### WORK INSTRUCTIONS:
Output every line exactly as written. Leave out pictures.

### Data entries:
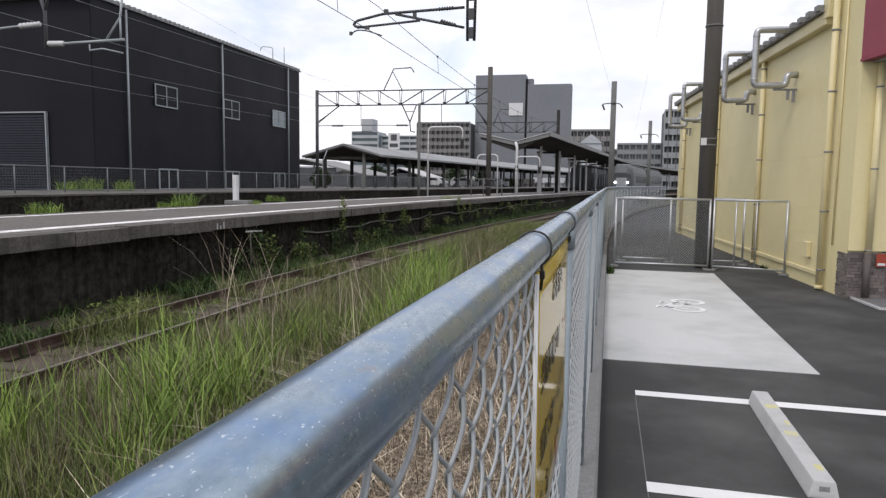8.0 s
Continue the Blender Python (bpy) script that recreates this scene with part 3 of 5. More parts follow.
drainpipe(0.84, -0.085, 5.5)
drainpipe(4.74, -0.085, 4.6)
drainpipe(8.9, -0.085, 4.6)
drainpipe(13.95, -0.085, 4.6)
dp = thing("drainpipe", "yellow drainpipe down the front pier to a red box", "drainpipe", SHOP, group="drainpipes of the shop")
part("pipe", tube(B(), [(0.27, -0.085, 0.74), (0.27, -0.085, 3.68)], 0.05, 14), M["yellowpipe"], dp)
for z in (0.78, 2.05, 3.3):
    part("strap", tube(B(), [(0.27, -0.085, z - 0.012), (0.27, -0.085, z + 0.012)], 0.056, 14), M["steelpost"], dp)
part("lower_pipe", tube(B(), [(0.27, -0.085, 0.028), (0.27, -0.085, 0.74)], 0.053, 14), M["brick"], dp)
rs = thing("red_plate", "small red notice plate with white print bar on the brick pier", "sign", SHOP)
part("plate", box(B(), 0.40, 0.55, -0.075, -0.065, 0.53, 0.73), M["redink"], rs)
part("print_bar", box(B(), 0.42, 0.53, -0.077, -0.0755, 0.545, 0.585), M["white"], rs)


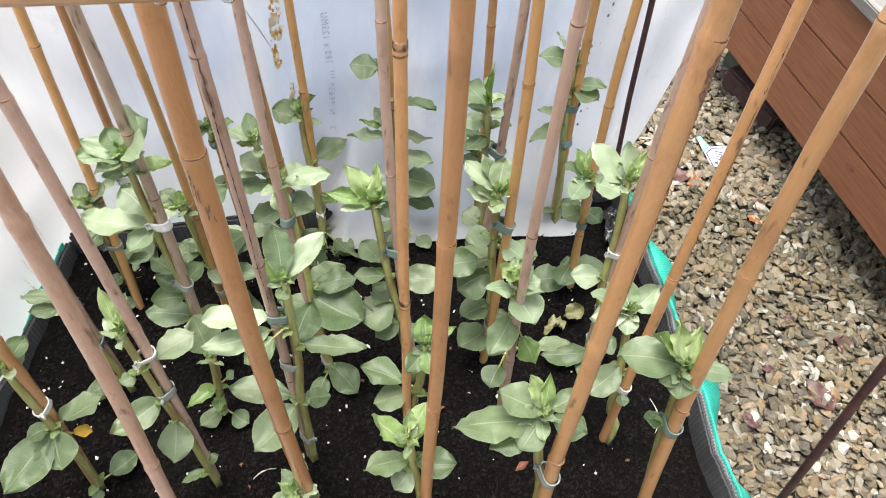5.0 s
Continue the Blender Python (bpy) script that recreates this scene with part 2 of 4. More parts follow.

### EXERCISE RESPONSE:
8.0 s
Continue the Blender Python (bpy) script that recreates this scene with part 3 of 5. More parts follow.
drainpipe(0.84, -0.085, 5.5)
drainpipe(4.74, -0.085, 4.6)
drainpipe(8.9, -0.085, 4.6)
drainpipe(13.95, -0.085, 4.6)
dp = thing("drainpipe", "yellow drainpipe down the front pier to a red box", "drainpipe", SHOP, group="drainpipes of the shop")
part("pipe", tube(B(), [(0.27, -0.085, 0.74), (0.27, -0.085, 3.68)], 0.05, 14), M["yellowpipe"], dp)
for z in (0.78, 2.05, 3.3):
    part("strap", tube(B(), [(0.27, -0.085, z - 0.012), (0.27, -0.085, z + 0.012)], 0.056, 14), M["steelpost"], dp)
part("lower_pipe", tube(B(), [(0.27, -0.085, 0.028), (0.27, -0.085, 0.74)], 0.053, 14), M["brick"], dp)
rs = thing("red_plate", "small red notice plate with white print bar on the brick pier", "sign", SHOP)
part("plate", box(B(), 0.40, 0.55, -0.075, -0.065, 0.53, 0.73), M["redink"], rs)
part("print_bar", box(B(), 0.42, 0.53, -0.077, -0.0755, 0.545, 0.585), M["white"], rs)


5.0 s
Continue the Blender Python (bpy) script that recreates this scene with part 2 of 4. More parts follow.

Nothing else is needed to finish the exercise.